At our hotel, in the wall-less dining room, clear shades were dropped to keep rain from falling on my scrambled eggs and bacon. The large resort was far from full. Most of the guests were from Scandinavian or Poland, judging by what we heard, and many brought children who splashed in the wading pond besides one of the three pools on the vast hillside property. A few men brought Thai companions but my friend was in the minority here in her own country. I know she felt uncomfortable about it.

"Phuket" sounds deceptively unified. Actually, there are a series of beaches around the island, the best being on the west side facing India. My first choice was Kata but I opted for an appealing deal at the Karon Best Western, a small mistake. Saturday loomed bright and sunny and we hopped on a sawng thaew (pickup truck mini-bus) for a ride south to Kata Beach where an annual surfing contest was being held. The waves were pitiful compared to what I'm used to seeing in Santa Cruz, but a few good rides were to be had. On Koh Samui beach chairs were free if you bought drinks; here the tariff was a stiff 200 baht so we sat on the sand. Kata is a gorgeous beach, small and clean. The fortress-like Club Med owns much of the property just off the beach but access to the surf is unhindered. Wanting to see the rest of the island, we got back on a bus for the ride to Phuket Town where we walked around to look at the mildewed Sino-Portuguese architecture and have lunch (this girl eating chicken satay was sitting at our table) before getting caught in the rain. I found a bookstore with lots of battered paperbacks in English, but could not locate the copy of John Irving's The World According to Garp that I wanted to give my friend, a devoted fan of Irving's. When the rain let up, we found a small shop with internet and cappuccino, the perfect combo.

From Phuket Town we caught another bus to Patong, the neon-and tinsel heart of Phuket. It was just about what I expected, a beautiful white sand beach and a long strip of businesses catering to the every need of farang tourists: tacky souvenir shops, bars that would not be out of place at Nana or Soi Cowboy, swanky resort hotels and restaurants with inflated prices. On the water jet ski riders swerved uncomfortably close to boogie board surfers. Hordes of tourists tromped in their sandals down the streets while tuk tuk drivers and bar girls competed for their attention. We found an air-conditioned Starbucks and my friend got a mango frosty while I upped my caffeine level considerably. Patong and the northern beaches like Kamala sustained more damage from the tsunami. I read a horrifying account by an American doctor staying in a hotel not far from the southern end of Patong and examined his photos of flooding and destruction. Trying to assess what damage occurred is difficult because resorts and tourist businesses are anxious to keep any negative news a secret (did you see "Jaws"?). Everything looked shiny and new, but the cacophony of sights and sounds was overwhelming and we soon returned in a characteristic red tuk tuk to our hotel, a short but over-priced ride to the south, past the ultra-luxurious Le Meridien which hogs a beautiful cove.
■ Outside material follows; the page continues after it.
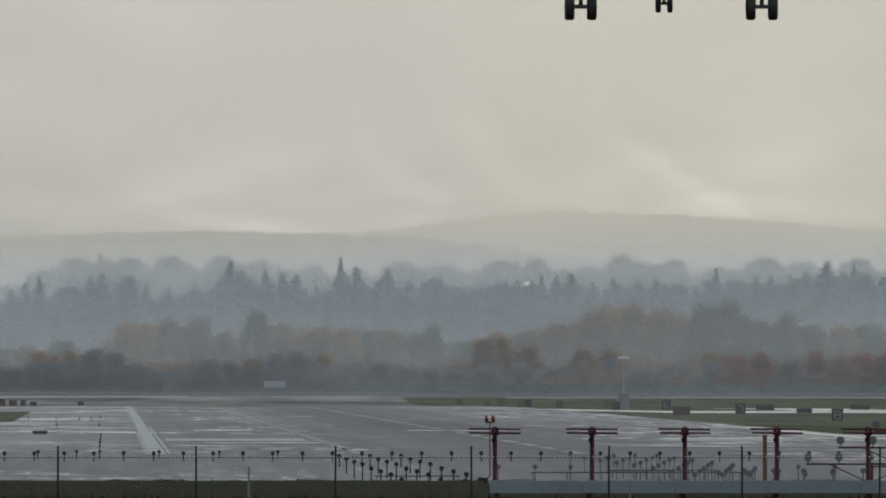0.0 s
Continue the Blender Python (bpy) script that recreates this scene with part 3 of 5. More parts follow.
for i, d in enumerate("87654321"):
    y = 1986 + 304.8 * i
    sign(71.3, y, 1.15, 1.15, M["sign_black"] if i < 3 else M["sign_olive"], "square black distance sign with a white numeral on legs" if i < 3 else "square dark distance sign on short legs", d if i < 3 else "", 0.10, "distance signs")
sign(60.4, 2140, 1.85, 0.85, M["sign_brown"], "wide dark brown back of an airfield sign")
sign(81.5, 2520, 2.3, 0.62, M["sign_black"], "wide low dark airfield sign on the grass")
sign(79.5, 2320, 1.75, 0.50, M["sign_black"], "wide low dark airfield sign by the taxiway")
sign(94.0, 2540, 2.4, 0.55, M["sign_brown"], "wide low brown airfield sign by the taxiway")
sign(61.8, 2470, 1.0, 0.95, M["sign_brown"], "dark brown back of an airfield sign")
sign(53.8, 2600, 0.85, 0.85, M["sign_black"], "small dark airfield sign on the grass")
sign(58.1, 3000, 1.1, 1.1, M["sign_olive"], "small olive airfield sign back on the grass")
sign(-17.2, 2770, 1.9, 0.8, M["sign_brown"], "wide brown airfield sign by the taxiway")
sign(-12.95, 2790, 1.1, 0.72, M["sign_brown"], "brown airfield sign by the taxiway")
sign(-10.3, 2830, 0.9, 0.5, M["sign_black"], "low dark airfield sign by the taxiway")
sign(-14.6, 2780, 1.3, 0.9, M["sign_brown"], "dark airfield sign by the taxiway")
sign(-11.6, 2800, 0.7, 0.75, M["sign_brown"], "small dark airfield sign by the taxiway")
sign(-3.75, 2860, 0.85, 0.5, M["sign_black"], "small dark airfield sign by the taxiway")
sign(-4.93, 1490, 1.05, 0.22, M["sign_black"], "low black sign board on the wet taxiway", "", 0.03)


def glide_mast():
    g = gz(66, 2600)
    o = thing("glide_mast", pose(66, 2600, g), "thin pale mast with a white crossbar and a grey cabinet", "mast")
    for i in range(8):
        part("mast_section", rod(B(), (0, 0, i * 0.85), (0, 0, i * 0.85 + 0.845), 0.05, 0.05, 10), M["mast_red"] if i == 6 else M["mast_grey"], o)
    part("antenna_bar", box(B(), -0.75, 0.75, -0.1, 0.1, 6.62, 6.78, 0.02), M["mast_white"], o, "white antenna bar")
    part("cabinet", box(B(), -0.75, 0.75, 0.2, 1.5, 0, 2.0, 0.04), M["mast_grey"], o)
    part("cabinet_roof", box(B(), -0.82, 0.82, 0.13, 1.57, 2.0, 2.08, 0.02), M["mast_grey"], o)


glide_mast()


# ---- trees ----
def leaf_cloud(rnd, lumps, count, size, spread=1.4):
    verts, faces = [], []
    weights = [r[3] ** 2 for r in lumps]
    for _ in range(count):
        cx, cy, cz, r = rnd.choices(lumps, weights)[0]
        while True:
            d = Vector((rnd.uniform(-1, 1), rnd.uniform(-1, 1), rnd.uniform(-1, 1)))
            if 0.2 < d.length < 1:
                break
        c = Vector((cx, cy, cz)) + d * r * rnd.uniform(0.75, spread)
        u = Vector((rnd.gauss(0, 1), rnd.gauss(0, 0.5), rnd.gauss(0, 1))).normalized()
        v = u.cross(Vector((rnd.gauss(0, 0.6), 1, rnd.gauss(0, 0.6)))).normalized()
        s = size * rnd.uniform(0.5, 1.3)
        k = len(verts)
        verts += [c - u * s, c + v * s * 0.6, c + u * s, c - v * s * 0.6]
        faces.append((k, k + 1, k + 2, k + 3))
    return verts, faces


def broadleaf(name, seed, h, w, leaf, material, count, at, label, group):
    """Trunk, limbs and an uneven crown with gaps."""
    rnd = random.Random(seed)
    t = thing(name, at, label, "tree", group)
    bm = rod(B(), (0, 0, -0.3), (0, 0, h * 0.45), h * 0.022, h * 0.014, 8)
    lumps = []
    for i in range(34):
        a = i * 2.4 + rnd.uniform(-0.5, 0.5)
        q = rnd.random() ** 0.85
        wide = (0.62 + 0.38 * math.sin(math.pi * min(1.0, 0.15 + q))) * (1 - 0.55 * max(0.0, q - 0.55) / 0.45)
        reach = w / 2 * wide * rnd.uniform(0.15, 1.0)
        c = Vector((math.cos(a) * reach, math.sin(a) * reach * 0.7, h * (0.06 + 0.86 * q)))
        if i % 3 == 0:
            rod(bm, (0, 0, h * (0.08 + 0.3 * q)), c, h * 0.010, h * 0.003, 5)
        lumps.append((c.x, c.y, c.z, w * rnd.uniform(0.07, 0.16)))
    lumps.append((0, 0, h * 0.90, w * 0.09))
    lumps.append((0, 0, h * 0.40, w * 0.30))
    part("trunk", bm, M["bark"], t)
    v, f = leaf_cloud(rnd, lumps, count, leaf, 1.65)
    raw("crown", v, f, material, t)
    return t


def conifer(name, seed, h, w, material, at, label, group):
    """Straight trunk with whorls of drooping, ragged boughs."""
    rnd = random.Random(seed)
    t = thing(name, at, label, "tree", group)
    part("trunk", rod(B(), (0, 0, -0.3), (0, 0, h * 0.97), h * 0.012, 0.03, 7), M["bark"], t)
    verts, faces = [], []
    z = h * 0.06
    while z < h * 0.985:
        q = 1 - z / h
        r = w / 2 * (q ** 0.70) * rnd.uniform(0.55, 1.1) + 0.06
        n = 9 + int(15 * q)
        for i in range(n):
            a = rnd.uniform(0, 2 * math.pi)
            for s in range(4):
                d = r * (s + rnd.uniform(0.3, 1)) / 4
                c = Vector((math.cos(a) * d, math.sin(a) * d, z + h * rnd.uniform(-0.022, 0.022) - d * rnd.uniform(0.0, 0.5)))
                u = Vector((math.cos(a), math.sin(a), -0.35)) * rnd.uniform(0.4, 0.85) * (0.45 + q)
                v = Vector((-math.sin(a) * 0.5, math.cos(a) * 0.5, rnd.uniform(-0.5, 0.5))) * rnd.uniform(0.5, 1.1) * (0.4 + q)
                k = len(verts)
                verts += [c - u, c + v, c + u, c - v]
                faces.append((k, k + 1, k + 2, k + 3))
        z += h * 0.022 * rnd.uniform(0.7, 1.3)
    raw("crown", verts, faces, material, t)
    return t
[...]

During breaks in the rain over the long weekend, we returned to Kata to swim in the delightful water (which at one point turned a strange shade of yellow which prompted my quick exit). Jet skis darted in front of Ko Pu, a small overshore island, while a parasailor on a surfboard skipped over the waves. A friendly dog came and rubbed his nose on my knee. Not far off several topless ladies soaked up the rays before the rain clouds came. Beach front restaurants offered food from all lands (one flew a Swiss flag). I, unfortunately, chose to try a hamburger from a grill on the main street which came back over the afternoon to remind me to avoid red meat like my companion. Anything without rice should send up a red flag ("gin kow," or eat rice, is the expression in Thai for eating anything). In the evenings we walked on Karon Beach under sunset clouds and in the evenings we sampled different restaurants in the small business district, ending out nights on the terrace of an Irish bar.

Relationships are difficult under the best of circumstances. Maybe the illusion of Paradise in Phuket made it seem easier than it was. Thais often laugh when they are unhappy to cover up sadness or displeasure. Sanuk, fun, is often valued above truth, it seems. My lady has some unfinished business with other lovers, and I think she saw me as an easy way out, a dependable old farang who might give her the comfort and stability she lacked in other relationships. But as the youngest daughter, she admitted to being spoiled much of her life, and it appeared that she wanted me to continue the tradition. While we talked and laughed and told secrets, she was frequently argumentative and stubborn. When she said we would never understand each other's culture, I began to agree with her. Our all-expenses-paid romantic weekend in Phuket became less important to her than some tangible gift, like a pair of expensive sunglasses, that she could show her friends to prove my affection. But I made that mistake before when I bought gold jewelry for the girl in Koh Samui. To me it was a nice gift to show my appreciation for time well spent; but to a Thai an expensive gift is an expression of love, a promise to marry. I was not about to get engaged prematurely a second time.